= Rajive Bagrodia =

American computer scientist

Rajive Bagrodia is an Indian-American computer scientist and entrepreneur. He is the Founder and Chief Technical Officer of Scalable Network Technologies as well as an emeritus professor of computer science at UCLA.

==Education and research==

Rajive Bagrodia received his Bachelor of Technology in electrical engineering from the Indian Institute of Technology Bombay, and his MA and Ph.D. in Computer Science from the University of Texas at Austin. As a Professor of Computer Science at UCLA, his areas of research included wireless networks, mobile computing & communications, network simulation & analysis, and parallel & distributed computing. He led a research team in mobile computing and parallel and distributed programming and developed simulations systems such as Maisie, Parsec, and GloMoSim.
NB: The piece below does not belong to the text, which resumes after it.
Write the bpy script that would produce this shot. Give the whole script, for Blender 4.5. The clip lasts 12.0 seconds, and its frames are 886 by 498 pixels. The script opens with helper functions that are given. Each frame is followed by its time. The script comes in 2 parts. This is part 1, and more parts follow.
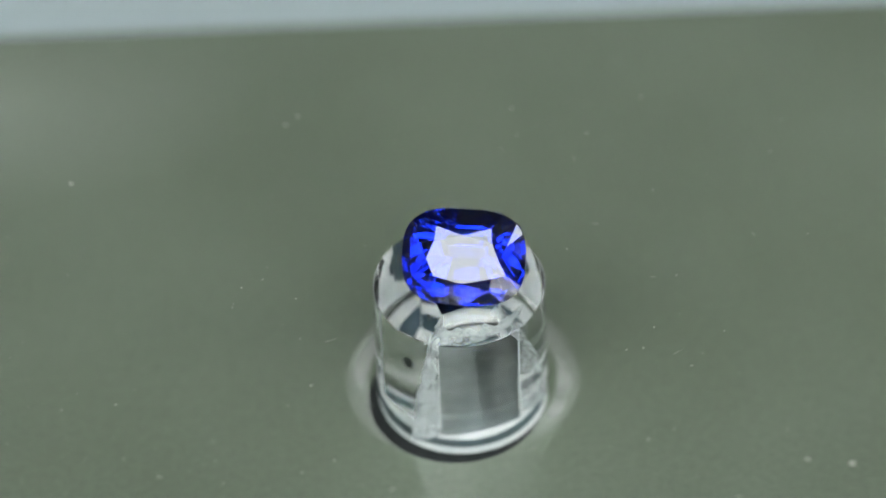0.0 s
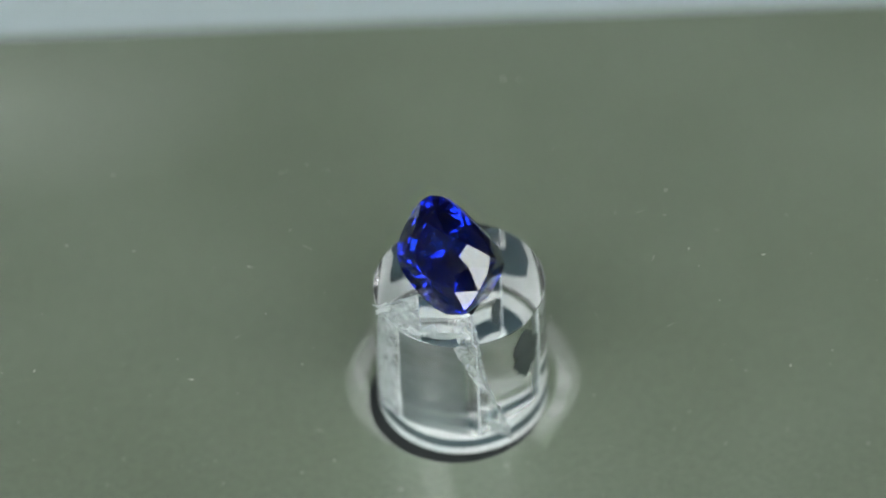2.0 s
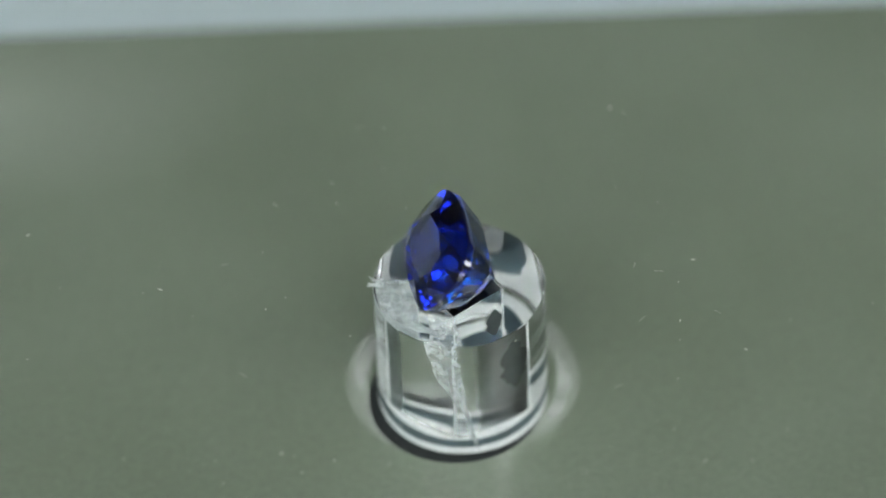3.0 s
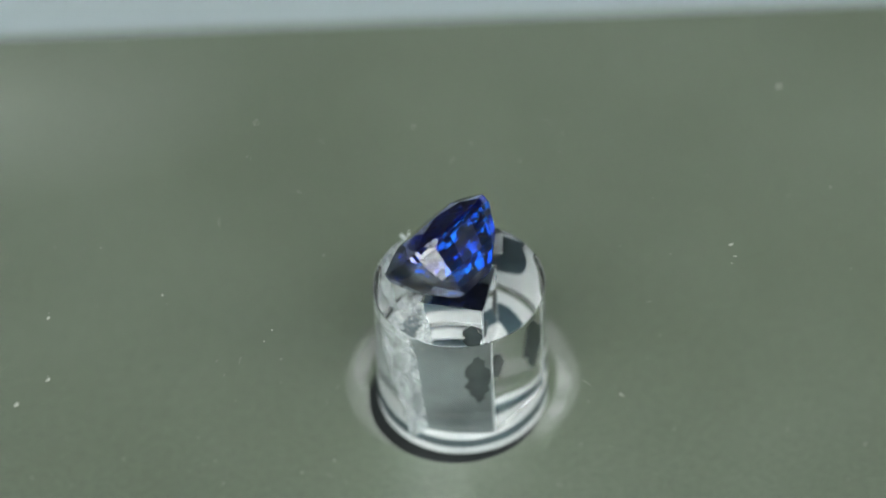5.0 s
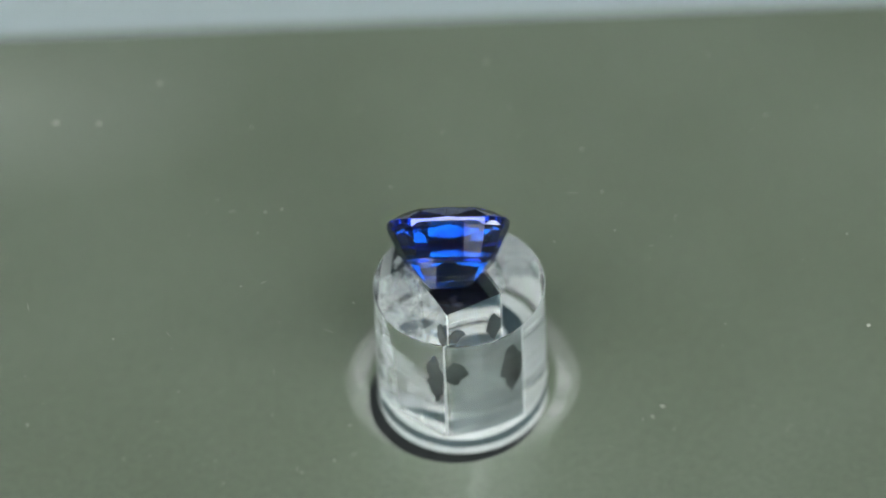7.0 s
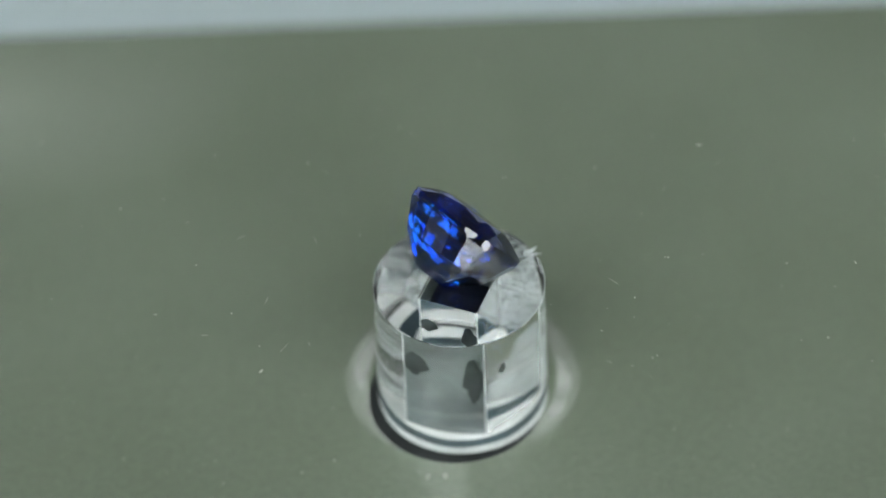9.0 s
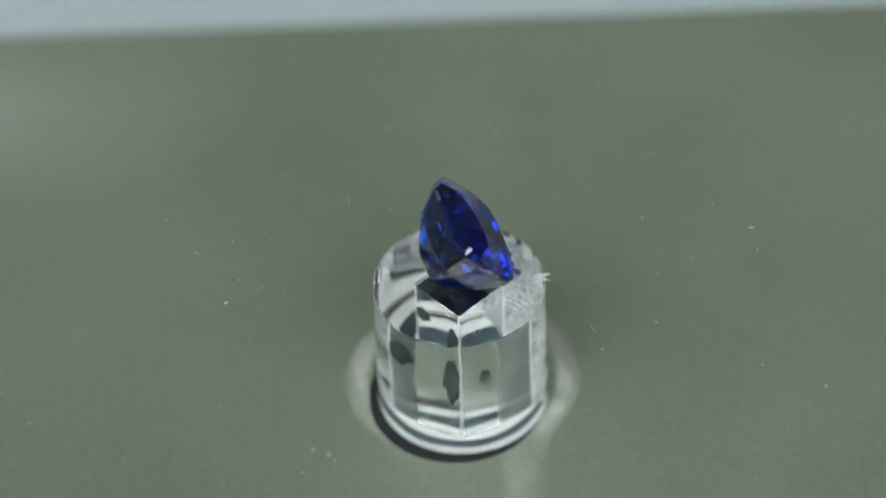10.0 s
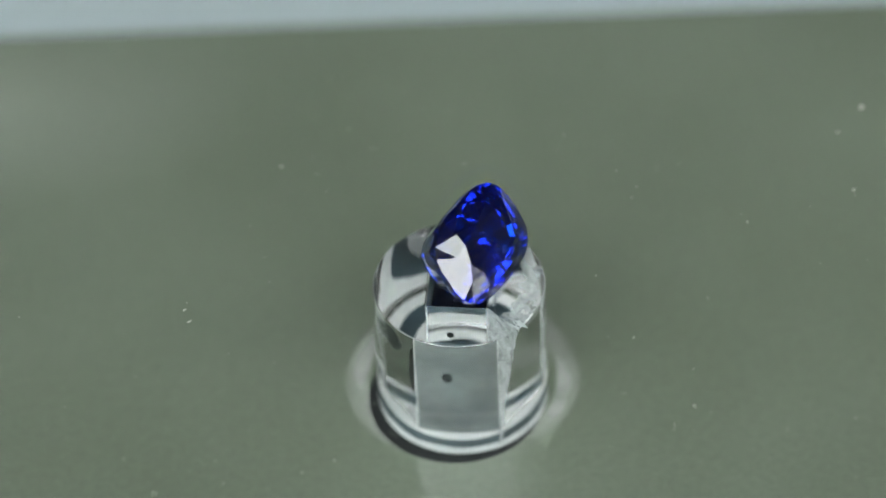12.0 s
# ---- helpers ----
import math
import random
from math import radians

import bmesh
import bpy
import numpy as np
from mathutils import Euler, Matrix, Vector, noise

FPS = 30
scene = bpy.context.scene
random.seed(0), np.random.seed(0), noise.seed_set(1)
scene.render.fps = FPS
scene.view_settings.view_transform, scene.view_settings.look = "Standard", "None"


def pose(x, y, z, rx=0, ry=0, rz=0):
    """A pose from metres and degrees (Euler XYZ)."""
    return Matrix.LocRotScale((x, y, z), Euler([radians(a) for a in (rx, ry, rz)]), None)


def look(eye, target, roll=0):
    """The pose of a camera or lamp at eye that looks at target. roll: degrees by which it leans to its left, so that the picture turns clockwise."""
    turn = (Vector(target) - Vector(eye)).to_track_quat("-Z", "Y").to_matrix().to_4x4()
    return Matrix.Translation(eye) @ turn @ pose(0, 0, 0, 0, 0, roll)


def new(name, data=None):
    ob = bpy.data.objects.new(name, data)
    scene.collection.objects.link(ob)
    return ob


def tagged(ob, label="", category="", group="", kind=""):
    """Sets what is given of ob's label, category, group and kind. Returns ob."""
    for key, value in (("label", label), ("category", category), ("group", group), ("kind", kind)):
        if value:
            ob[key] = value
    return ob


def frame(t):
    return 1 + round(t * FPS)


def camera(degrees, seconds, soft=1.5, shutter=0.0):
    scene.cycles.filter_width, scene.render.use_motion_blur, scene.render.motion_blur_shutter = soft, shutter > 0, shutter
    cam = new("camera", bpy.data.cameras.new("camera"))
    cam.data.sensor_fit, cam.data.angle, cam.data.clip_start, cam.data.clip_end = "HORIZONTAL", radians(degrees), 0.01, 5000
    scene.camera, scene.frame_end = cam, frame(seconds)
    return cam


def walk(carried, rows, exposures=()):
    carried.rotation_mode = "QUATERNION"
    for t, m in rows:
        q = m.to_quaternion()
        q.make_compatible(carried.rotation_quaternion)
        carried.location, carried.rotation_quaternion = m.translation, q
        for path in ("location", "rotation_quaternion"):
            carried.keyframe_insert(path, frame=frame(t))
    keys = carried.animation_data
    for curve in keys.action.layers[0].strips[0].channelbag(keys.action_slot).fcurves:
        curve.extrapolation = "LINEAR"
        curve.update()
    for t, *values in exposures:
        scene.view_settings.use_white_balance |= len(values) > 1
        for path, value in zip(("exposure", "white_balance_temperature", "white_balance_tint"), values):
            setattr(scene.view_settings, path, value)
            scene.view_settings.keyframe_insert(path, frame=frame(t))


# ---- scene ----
cam = camera(7.43, 12.0, soft=1.6)
MM = 0.001
EYE = Vector((0.0, -326.944, 354.933)) * MM
AIM = EYE + Vector((-0.00214224, 0.69304224, -0.7208938))
VIEW = look(EYE, AIM, -2.37)
walk(cam, [(0.0, VIEW), (12.0, VIEW)], exposures=[(0.0, -0.13), (12.0, -0.13)])
cam.data.dof.use_dof = True
cam.data.dof.focus_distance = 0.4708
cam.data.dof.aperture_fstop = 15.0

TURN = 24.731          # degrees a second, clockwise from above
STAND_R, STAND_H = 6.0, 11.29
HOLE = 3.03            # half diagonal of the square well
HOLE_AZ = 65.0         # azimuth of a corner of the well at the start
DISC_Z = 12.55         # top of the clear disc

world = bpy.data.worlds.new("room_air")
scene.world = world
world.use_nodes = True
world.node_tree.nodes["Background"].inputs["Color"].default_value = (0.75, 0.85, 0.9, 1)
world.node_tree.nodes["Background"].inputs["Strength"].default_value = 0.5


# ---- materials ----
def material(name):
    m = bpy.data.materials.new(name)
    m.use_nodes = True
    nt = m.node_tree
    return m, nt, nt.nodes["Principled BSDF"]


def set_in(node, **values):
    for key, value in values.items():
        node.inputs[key.replace("_", " ")].default_value = value


def noise_tex(nt, scale, detail=4.0, rough=0.6):
    tc = nt.nodes.new("ShaderNodeTexCoord")
    n = nt.nodes.new("ShaderNodeTexNoise")
    n.inputs["Scale"].default_value = scale
    n.inputs["Detail"].default_value = detail
    n.inputs["Roughness"].default_value = rough
    nt.links.new(tc.outputs["Object"], n.inputs["Vector"])
    return n


def ramp(nt, source, stops):
    r = nt.nodes.new("ShaderNodeValToRGB")
    els = r.color_ramp.elements
    while len(els) < len(stops):
        els.new(0.5)
    for e, (pos, col) in zip(els, stops):
        e.position, e.color = pos, (*col, 1)
    nt.links.new(source, r.inputs["Fac"])
    return r


def bump(nt, bsdf, source, strength, distance):
    b = nt.nodes.new("ShaderNodeBump")
    b.inputs["Strength"].default_value = strength
    b.inputs["Distance"].default_value = distance
    nt.links.new(source, b.inputs["Height"])
    nt.links.new(b.outputs["Normal"], bsdf.inputs["Normal"])


def plain(name, color, roughness, scale=40.0, vary=0.12):
    m, nt, b = material(name)
    n = noise_tex(nt, scale)
    lo = tuple(c * (1 - vary) for c in color)
    hi = tuple(min(1, c * (1 + vary)) for c in color)
    r = ramp(nt, n.outputs["Fac"], [(0.3, lo), (0.7, hi)])
    nt.links.new(r.outputs["Color"], b.inputs["Base Color"])
    b.inputs["Roughness"].default_value = roughness
    bump(nt, b, n.outputs["Fac"], 0.15, 0.0005)
    return m


def glow(name, color, strength):
    m, nt, b = material(name)
    set_in(b, Base_Color=(0.8, 0.8, 0.8, 1), Emission_Color=(*color, 1), Emission_Strength=strength)
    return m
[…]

This research was funded by The Defense Advanced Research Projects Agency (DARPA) under the Design of Mobile Adaptive Networks Using Simulation and Agent Technology(DOMAINS) project at UCLA. Given these results in performance prediction for complex, large-scale computer and communication systems, he founded Scalable Network Technologies in 1999.

Bagrodia has continued to conduct a prolific amount of research. He has published over 150 research papers in Computer Science journals and spoken at international conferences on high performance computing, wireless networking, and parallel simulation. He has also provided commentary on issues relating to cyberwarfare and warfighter training.